Machine Learning as a Solution
Machine learning offers excellent solutions to these problems by not just learning the existing patterns of crime but by also predicting the possible ways future crime might occur.
Existing AML processes in institutions have hand coded typologies (money laundering patterns) and the sheer amount of data these institutions receive, a function of their size, make it almost impossible to investigate each transaction thoroughly.
What most institutions do is prioritize the transactions by amount and investigate accordingly. This is an approach that is aimed at reducing the impact of any fines that might be levied on them and is a bit like dousing fires in just the important parts of a house while acknowledging that the rest of the house will burn.
So how does AI mitigate these risks and deliver better processes? Well the solution starts with hypothesis generation.
Hypothesis generation is a scientific way of saying "where do we start?" Given the volume of data received this is a huge challenge. Intelligent systems have the ability to analyze mountains of data and develop clear and concise starting points.
Generating a hypothesis is about exploring the relationship patterns within the data and classifying the ones which are weak versus strong ones. Remember all of this is probabilistic, in other words, at this point we don't know for sure whether such relationships even exist.
Therefore it is essential to correct course constantly and keep incorporating feedback as we progress along our analysis. A human doing all of this will take forever and will naturally result in a false positive.
Indeed, it is estimated that 95% of AML investigations conducted by institutions end with a false positive. This clearly speaks to an inability to detect relationship patterns between transactions.
Poor segmentation of data is one of the main reasons for this sort of scenario taking place. Segmentation refers to the grouping or classification of customer and transaction level data. By grouping like data sets together, analysis becomes a whole lot easier.

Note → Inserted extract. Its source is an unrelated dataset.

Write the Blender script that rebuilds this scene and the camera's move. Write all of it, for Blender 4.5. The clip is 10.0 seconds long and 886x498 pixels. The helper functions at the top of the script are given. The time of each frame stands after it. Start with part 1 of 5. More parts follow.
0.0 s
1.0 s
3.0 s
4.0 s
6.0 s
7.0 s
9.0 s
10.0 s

However, if your grouping is off to a bad start, it compromises every single step downstream. The reason for poor segmentation is often
Data volume in excess of handling capability
Lack of sophisticated data learning techniques
To be fair, this field is a challenge even for existing AI systems and it is here we will see the largest leaps and disruptions taking place. Intelligent segmentation remains the largest selling point for most companies in this space.
Providing transparency and the ability to refine segmentation choices are a few of the key challenges facing firms. AI already suffers from the impression of being a black box with most institutions and demonstrating transparency will go a long way in reducing those fears.

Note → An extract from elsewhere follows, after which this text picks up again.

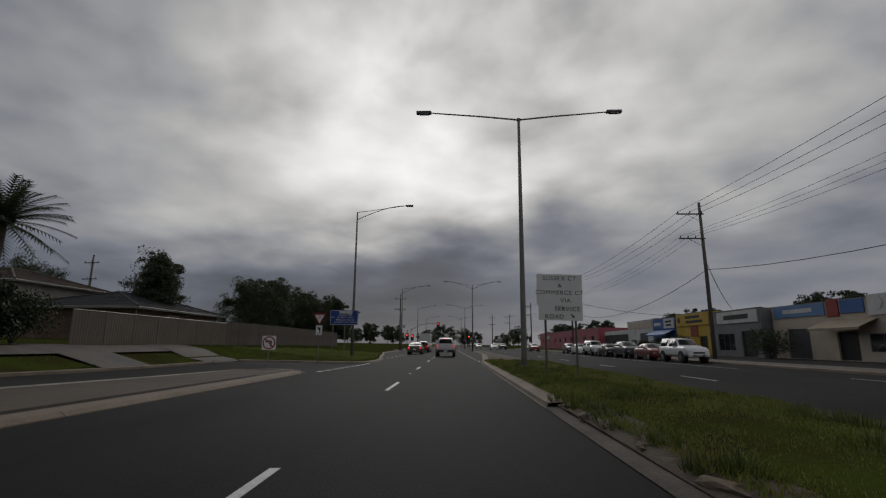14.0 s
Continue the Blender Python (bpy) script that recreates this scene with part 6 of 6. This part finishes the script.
# ---------------- junction: lights, far traffic ----------------
def traffic_light(x, y, arm=0.0, h=4.0, turn=0, red=True):
    t = thing("traffic_light", (x, y, 0.1), turn, "traffic light on a grey pole showing red" if red else "traffic light on a grey pole", "traffic light", "traffic lights")
    part("pole", tube([(0, 0, 0), (0, 0, h)], 0.07, 10), GAL, t, smooth=True)
    cx = arm
    if arm:
        part("arm", tube([(0, 0, h - 0.3), (arm * 0.3, 0, h + 0.8), (arm * 0.65, 0, h + 1.15), (arm, 0, h + 1.2)], [0.06, 0.05, 0.045, 0.04], 8), GAL, t, smooth=True)
    for bx, bz in ([(cx, h + 0.7)] if arm else []) + [(0.25 if arm else 0.0, 2.6)]:
        box = part("signal_head", cuboid(bx - 0.2, bx + 0.2, -0.12, 0.12, bz - 0.5, bz + 0.55, 0.03), BLACK, t)
        part("backing_board", cuboid(bx - 0.32, bx + 0.32, 0.122, 0.14, bz - 0.65, bz + 0.7), BLACK, box)
        for k, c in enumerate(("red", "amber", "green")):
            m_ = mat("signal_red_lit", (1.0, 0.06, 0.04), 0.3, 0.02, 1, 10, 0, emit=4.0) if c == "red" and red else mat("signal_" + c, {"red": (0.1, 0.01, 0.01), "amber": (0.09, 0.05, 0.01), "green": (0.01, 0.06, 0.03)}[c], 0.3)
            part("lens", tube([(bx, -0.125, bz + 0.35 - 0.33 * k), (bx, -0.15, bz + 0.35 - 0.33 * k)], 0.1, 14), m_, box)
    return t


traffic_light(-9.5, 372, 6.0, 4.6)
traffic_light(-9.3, 360)
traffic_light(3.4, 374)
traffic_light(20.0, 392, red=False)
for k, (x, y, kd, c) in enumerate(((10.5, 392, "sedan", P_WHITE), (14, 404, "suv", P_GREY), (8.0, 420, "hatch", P_SILVER), (16.5, 365, "hatch", P_RED), (16.8, 376, "sedan", P_SILVER))):
    park(vehicle(kd, c, "distant car near the junction", group="distant cars"), x, y, 180)
tr = thing("truck", (-6.2, 371, 0.02), 0, "distant box truck waiting at the lights", "truck")
part("box", cuboid(-1.2, 1.2, -3, 2, 0.9, 3.5, 0.04), OFFW, tr)
part("cab", cuboid(-1.1, 1.1, 2.1, 3.8, 0.6, 2.6, 0.15), P_RED, tr)
for y in (-2, 3):
    for s in (-1, 1):
        part("wheel", tube([(s * 0.85, y, 0.45), (s * 1.15, y, 0.45)], 0.45, 16), RUBBER, tr)

# corner verge: a low kerb in front, rising to the fences
def verge_edge(y):
    return -5.95 - 0.7 * (1 - smooth01(y, 293.1, 295.4)) - 2.0 * smooth01(y, 297, 316) - 2.6 * smooth01(y, 312, 336)


def verge_front(x):
    return 293.1 + (-6.0 - x) * 0.33


def verge_z(x, y):
    u = min(max((verge_edge(y) - x) / 12.6, 0.0), 1.0)
    d = max(y - verge_front(x), 0.0)
    return 0.13 + min(0.86 * u ** 1.2, d * 0.16)


def verge():
    vs, fs, ks, kf = [], [], [], []
    U = [0, 0.06, 0.15, 0.3, 0.5, 0.7, 0.85, 1.0]
    D = [0, 0.3, 0.8, 1.6, 3, 5, 8, 12, 18, 26, 36, 50, 66]
    for d in D:
        e = verge_edge(293.1 + d)
        for u in U:
            x = e + (-18.95 - e) * u
            y = verge_front(x) + d
            vs.append((x, y, verge_z(x, y)))
    n = len(U)
    fs = [(j * n + k, (j + 1) * n + k, (j + 1) * n + k + 1, j * n + k + 1) for j in range(len(D) - 1) for k in range(n - 1)]
    tagged(mesh_ob("verge", vs, fs, GRASS_G, True), "grass verge on the corner rising to the paling fence", "verge", kind="structure")
    rim = [Vector(vs[k]) for k in range(n - 1, 0, -1)] + [Vector(vs[j * n]) for j in range(len(D))]
    for k, p in enumerate(rim):
        t = (rim[min(k + 1, len(rim) - 1)] - rim[max(k - 1, 0)]).normalized()
        o = Vector((t.y, -t.x, 0)).normalized()
        for off, z in ((-0.01, 0.135), (0.16, 0.13), (0.24, 0.1), (0.3, 0.0), (0.3, -0.06)):
            q = p + o * off
            ks.append((q.x, q.y, z))
    kf = [(k * 5 + i, k * 5 + i + 1, k * 5 + i + 6, k * 5 + i + 5) for k in range(len(rim) - 1) for i in range(4)]
    tagged(mesh_ob("verge_kerb", ks, kf, KERB), "pale concrete kerb around the corner verge", "kerb", kind="structure")


verge()
tagged(sheet("crossover", [-18.9, -17.4, -16.2, -15.2, -14.98], [291.0, 292, 294, 295.4], lambda x, y, k: ground_z(x, y) + 0.04 if k < 4 else service_z(y) + 0.02, PATH_CON), "pale concrete crossover in front of the steel fence", "driveway", kind="structure")


# ---------------- grass, stones, litter ----------------
def verge_mask(x, y):
    return verge_z(x, y) if x < verge_edge(y) - 0.1 and y > verge_front(x) + 0.15 else -0.4


def blades(name, boxes, density, hmin, hmax, zf, material, label, seed):
    """Many single grass blades over the given stretches (x0, x1, y0, y1)."""
    rng = np.random.default_rng(seed)
    Pn = []
    for x0, x1, y0, y1 in boxes:
        n = int((x1 - x0) * (y1 - y0) * density)
        p = np.stack([rng.uniform(x0, x1, n), rng.uniform(y0, y1, n)], 1)
        keep = [noise.noise(Vector((a * 0.5, b * 0.28, seed))) + 0.35 * noise.noise(Vector((a * 1.9, b * 1.4, seed))) > rng.uniform(-0.75, 0.0) for a, b in p]
        Pn.append(p[np.array(keep)])
    p = np.concatenate(Pn)
    n = len(p)
    z = np.array([zf(a, b) for a, b in p])
    thick = np.array([0.45 + 0.9 * max(0, noise.noise(Vector((a * 0.6, b * 0.4, 7.0))) + 0.3) + 2.2 * max(0, noise.noise(Vector((a * 1.5, b * 0.9, 17.0))) - 0.42) for a, b in p])
    h = rng.uniform(hmin, hmax, n) * thick
    az, lean = rng.uniform(0, 6.28, n), rng.uniform(0.1, 0.7, n) * h
    w = rng.uniform(0.008, 0.016, n)
    base = np.stack([p[:, 0], p[:, 1], z], 1)
    side = np.stack([-np.sin(az), np.cos(az), np.zeros(n)], 1) * w[:, None]
    tip = base + np.stack([np.cos(az) * lean, np.sin(az) * lean, h], 1)
    q = np.stack([base - side, base + side, tip], 1).reshape(-1, 3)
    me = bpy.data.meshes.new(name)
    me.vertices.add(3 * n); me.vertices.foreach_set("co", q.ravel().astype(np.float32))
    me.loops.add(3 * n); me.loops.foreach_set("vertex_index", np.arange(3 * n, dtype=np.int32))
    me.polygons.add(n); me.polygons.foreach_set("loop_start", np.arange(0, 3 * n, 3, dtype=np.int32))
    me.update(calc_edges=True)
    me.materials.append(material)
    return tagged(new(name, me), label, "grass", kind="stuff")


blades("median_grass", [(1.86, 6.1, -4, 297)], 700, 0.04, 0.12, lambda x, y: 0.15 + 0.04 * math.sin((x - 1.5) / 4.6 * math.pi), GRASS, "long green roadside grass on the median", 1)
def tufts(name, count, x0, x1, y0, y1, zf, material, label, seed):
    """Scattered clumps of long coarse blades."""
    rng = np.random.default_rng(seed)
    vs, fs = [], []
    for _ in range(count):
        cx, cy, r, hh = rng.uniform(x0, x1), rng.uniform(y0, y1), rng.uniform(0.08, 0.28), rng.uniform(0.16, 0.36)
        for _b in range(int(260 * r)):
            a, d = rng.uniform(0, 6.28), r * math.sqrt(rng.uniform())
            x, y = cx + math.cos(a) * d, cy + math.sin(a) * d * 1.5
            h = hh * (1 - 0.5 * d / r) * rng.uniform(0.6, 1.1)
            out, wd, side = rng.uniform(0.1, 0.6) * h, rng.uniform(0.009, 0.018), a + 1.57
            z = zf(x, y) - 0.02
            n = len(vs)
            vs += [(x - math.cos(side) * wd, y - math.sin(side) * wd, z), (x + math.cos(side) * wd, y + math.sin(side) * wd, z), (x + math.cos(a) * out, y + math.sin(a) * out, z + h)]
            fs.append((n, n + 1, n + 2))
    return tagged(mesh_ob(name, vs, fs, material), label, "grass", kind="stuff")


TUFT = leaf_mat("tuft_blade", [(0.032, 0.05, 0.012), (0.06, 0.085, 0.02), (0.1, 0.12, 0.03), (0.16, 0.13, 0.06)], 0.3)
tufts("grass_tufts", 1150, 1.95, 6.0, 2, 297, lambda x, y: 0.15 + 0.04 * math.sin((x - 1.5) / 4.6 * math.pi), TUFT, "dark coarse grass tufts scattered over the median", 31)
tufts("edge_tufts", 520, 1.78, 2.15, 17, 272, lambda x, y: 0.13, TUFT, "ragged grass growing between the kerb stones", 32)
tufts("verge_tufts", 260, -17.0, -15.4, 0, 282, lambda x, y: ground_z(x, y) - 0.02, TUFT, "rough weeds along the nature strip", 33)
blades("verge_grass", [(-18.8, -6.8, 293.8, 326)], 170, 0.03, 0.08, verge_mask, LAWN, "short green grass on the corner verge", 2)
blades("lawn_grass", [(-17.1, -15.3, 0, 282), (-25, -18.7, 160, 172), (-22, -18.7, 226, 236)], 40, 0.03, 0.09, lambda x, y: ground_z(x, y) - 0.03, LAWN, "short patchy nature-strip grass", 3)

rngS = np.random.default_rng(9)
stone_thing = thing("kerb_stones", label="row of broken weathered kerb stones along the median", category="stone kerb", kind="structure")
STONE = mat("kerb_stone", (0.17, 0.125, 0.085), 0.9, 0.35, 0.5, 14, 0.5, objvar=0.25, stain=0.3)
stone_me = []
for k in range(6):
    bm = bmesh.new()
    bmesh.ops.create_icosphere(bm, subdivisions=2, radius=0.5)
    for v in bm.verts:
        c = v.co
        c.x, c.y, c.z = [math.copysign(abs(a) ** 0.75 * 0.58, a) for a in c]
        c += Vector(rngS.normal(size=3)) * 0.05 + c.normalized() * (0.16 * noise.noise(c * 2.6 + Vector((k * 7.0, 0, 0))))
    me = bpy.data.meshes.new("stone")
    bm.to_mesh(me); bm.free()
    me.materials.append(STONE)
    stone_me.append(me)
y = 17.5
while y < 271:
    L = rngS.uniform(0.3, 1.0)
    whole = noise.noise(Vector((0, y * 0.11, 3.0)))
    if rngS.uniform() < 0.84 + whole:
        o = new("stone", stone_me[int(rngS.integers(6))])
        o.parent = stone_thing
        o.location = (1.83 + rngS.uniform(-0.06, 0.1), y + L / 2, 0.085 + rngS.uniform(-0.03, 0.025))
        o.scale = (rngS.uniform(0.2, 0.4), L * 0.92, rngS.uniform(0.14, 0.27))
        o.rotation_euler = (rngS.uniform(-0.1, 0.1), rngS.uniform(-0.3, 0.2), rngS.uniform(-0.25, 0.25))
    y += L + max(0.0, rngS.normal() * 0.12)

rngL = np.random.default_rng(12)
pl = []
for y0 in (20, 37, 56, 74, 147, 202):
    q = rngL.normal(size=(500, 2)) * (2.0, 4.0) + (-15.8, y0 + 1)
    pl += [(a, b, ground_z(a, b) + 0.03) for a, b in q if a < -10.2]
lit = leaf_cloud("fallen_leaves", pl, 0.13, LITTER, None, rngL)
tagged(lit, "brown autumn leaves scattered along the kerb and verge", "leaves", kind="stuff")
for k, (x, y, s) in enumerate(((5.0, 226.2, 0.22), (4.2, 240.5, 0.2), (2.9, 61.5, 0.14), (5.4, 236, 0.12), (4.6, 152, 0.1), (3.0, 245, 0.15), (-13, 300.2, 0.16), (3.25, 233.6, 0.34))):
    bm = bmesh.new()
    bmesh.ops.create_grid(bm, x_segments=6, y_segments=6, size=s * 0.6)
    for v in bm.verts:
        v.co.z += rngL.normal() * s * 0.06 + s * 0.08
    bmesh.ops.solidify(bm, geom=bm.faces[:], thickness=0.004)
    o = part("litter", bm, OFFW)
    o.matrix_basis = pose(x, y, 0.23, 0, 0, k * 50)
    tagged(o, "crumpled pale litter lying in the grass", "litter", "litter in the grass")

The key to intelligent segmentation is for the algorithm to evolve and incorporate newly arriving data into existing segments and predict emergent behavior. While this sounds simple enough, most AI models out there are actually static. Integrating new data remains a major challenge.
Current institutional procedure is to group activities that seem similar into the usual L1, L2 or L3 categories and go from there. However, as we've seen, if prior segmentation is incorrect, there's not much point in grouping data further downstream.
This is why most L3 alerts end up having the highest monetary amount attached to them and is an admission of an imperfect system. Grouping alerts begins with analyzing the transaction level data and classifying them in order of priority.
Groups of transactions with similar alert levels are then created and their patterns analyzed. This is currently a major challenge for most institutions since the sheer volume of data guarantees an inefficient grouping and requires simplifying the rules surrounding the alert levels.
Hence we end up with the transaction amount being the determining factor of the alert level. While this is simplifying things a lot, the end result ends up following this pattern of thought.
Opportunities and Challenges
Intelligent learning systems with the capability of defining and handling topologies are the solution to all these problems. There remains a lot of room for improvement in this space.
Companies such as Ayasdi provide machine learning solutions to institutions and initial results look promising. By implementing their systems, an institution was able to reduce their investigative volume by over 2o%.
Reducing this volume has a significant impact by reducing the strain and addressing the issue of false positives we saw previously. Ayasdi touts its intelligent topological engines and its ability to handle segmentation as its key selling point.
It remains to be seen though, how such companies address the evolutionary aspect of crime. What that means is, how well do their engines react to change. While its easy to predict what might happen, the proof is in the pudding and we simply won't know until the event actually comes to pass.
The future looks bright, contrary to perceptions, when it comes to AML handling systems in institutions and regulatory bodies. With AI constantly learning and evolving, banks and regulators will face ever decreasing case loads and reduce strain.
The key point to remember is we're still at the beginning of the AI revolution. In absolute terms we're only at the tip of the iceberg when it comes to determining what machine learning can achieve for us.
AML and combating financial crime is no different and this space remains an exciting area to watch for developments.